Operaio morto nell’”Orrido”, impresario condannato in Appello
Un anno di reclusione (con sospensione condizionale) è la pena inflitta dalla terza sezione della Corte d’Appello di Torino, per omicidio colposo, ad Angelo Camputaro Lavorgna, l’impresario 67enne di Saint-Vincent datore di lavoro di Giuseppe Dagostino, operaio 43enne morto a Pré-Saint-Didier il 12 febbraio 2021. L’impresa stava operando con un cantiere sulla Statale e la vittima era scivolata lungo il pendio accanto alla strada per circa 200 metri, cadendo nell’“Orrido”.
In primo grado, l’imputato era stato assolto dal Gup del Tribunale, Giuseppe Colazingari, “perché il fatto non sussiste”. La sentenza, però, era stata impugnata in appello dal pm Francesco Pizzato. Il difensore dell’impresario, l’avvocato Corrado Bellora di Aosta, è in attesa delle motivazioni della sentenza d’appello, ma annuncia sin d’ora ricorso alla Corte di Cassazione.
Per la Procura, che nel giudizio con rito abbreviato al Tribunale di Aosta aveva invocato una condanna dell’imputato a 6 mesi (metà di quanto comminato dai giudici d’appello), il datore di lavoro non aveva adempiuto agli obblighi di prevenzione a suo carico, visto che il piano sostitutivo adottato dall’impresa non individuava in modo idoneo le lavorazioni da svolgere e, inoltre, l’area degli interventi non risultava dotata di protezioni laterali adeguate (e delle lavorazioni, stando alle indagini, erano comunque previste oltre l’area delimitata).

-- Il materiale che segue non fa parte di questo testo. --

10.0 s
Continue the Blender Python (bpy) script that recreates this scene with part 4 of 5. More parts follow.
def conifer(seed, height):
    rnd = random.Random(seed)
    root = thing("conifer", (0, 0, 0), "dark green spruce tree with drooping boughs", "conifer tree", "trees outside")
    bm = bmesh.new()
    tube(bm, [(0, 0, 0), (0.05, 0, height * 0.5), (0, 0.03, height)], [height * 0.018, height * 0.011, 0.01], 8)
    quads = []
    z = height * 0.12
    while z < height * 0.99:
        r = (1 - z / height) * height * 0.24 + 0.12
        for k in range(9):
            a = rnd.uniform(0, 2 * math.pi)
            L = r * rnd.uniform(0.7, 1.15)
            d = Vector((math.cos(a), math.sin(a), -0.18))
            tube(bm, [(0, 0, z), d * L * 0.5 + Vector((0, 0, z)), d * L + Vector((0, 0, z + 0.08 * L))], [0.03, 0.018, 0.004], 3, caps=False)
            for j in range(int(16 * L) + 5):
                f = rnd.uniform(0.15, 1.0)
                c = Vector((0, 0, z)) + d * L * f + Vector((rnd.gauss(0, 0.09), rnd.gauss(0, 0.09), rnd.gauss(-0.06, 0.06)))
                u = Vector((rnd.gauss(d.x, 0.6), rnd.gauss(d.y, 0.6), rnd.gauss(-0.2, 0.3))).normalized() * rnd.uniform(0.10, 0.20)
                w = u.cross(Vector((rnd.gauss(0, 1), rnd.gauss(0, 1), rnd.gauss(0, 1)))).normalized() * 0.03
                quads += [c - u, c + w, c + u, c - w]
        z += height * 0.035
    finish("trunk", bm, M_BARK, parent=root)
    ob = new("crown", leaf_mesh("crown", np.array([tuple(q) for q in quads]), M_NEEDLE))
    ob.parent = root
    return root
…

Una tesi che la difesa ha sempre respinto, sostenendo – anche attraverso una consulenza tecnica di parte – che l’accaduto sia stata “una tragedia, una tragica fatalità”, per la quale avere “massima comprensione sul piano umano, ma senza alcuna responsabilità” dell’impresario. La difesa di Camputaro Lavorgna aveva sottolineato, in particolare, che l’operaio avesse “scavalcato una recinzione e si è recato in una zona al di fuori dell’area di lavoro”.
Per la pubblica accusa, però, la condotta imprudente della vittima era stata diretta conseguenza della violazione degli adempimenti di prevenzione prescritti al datore di lavoro. Il pronunciamento definitivo è quindi destinato a passare alla Suprema Corte.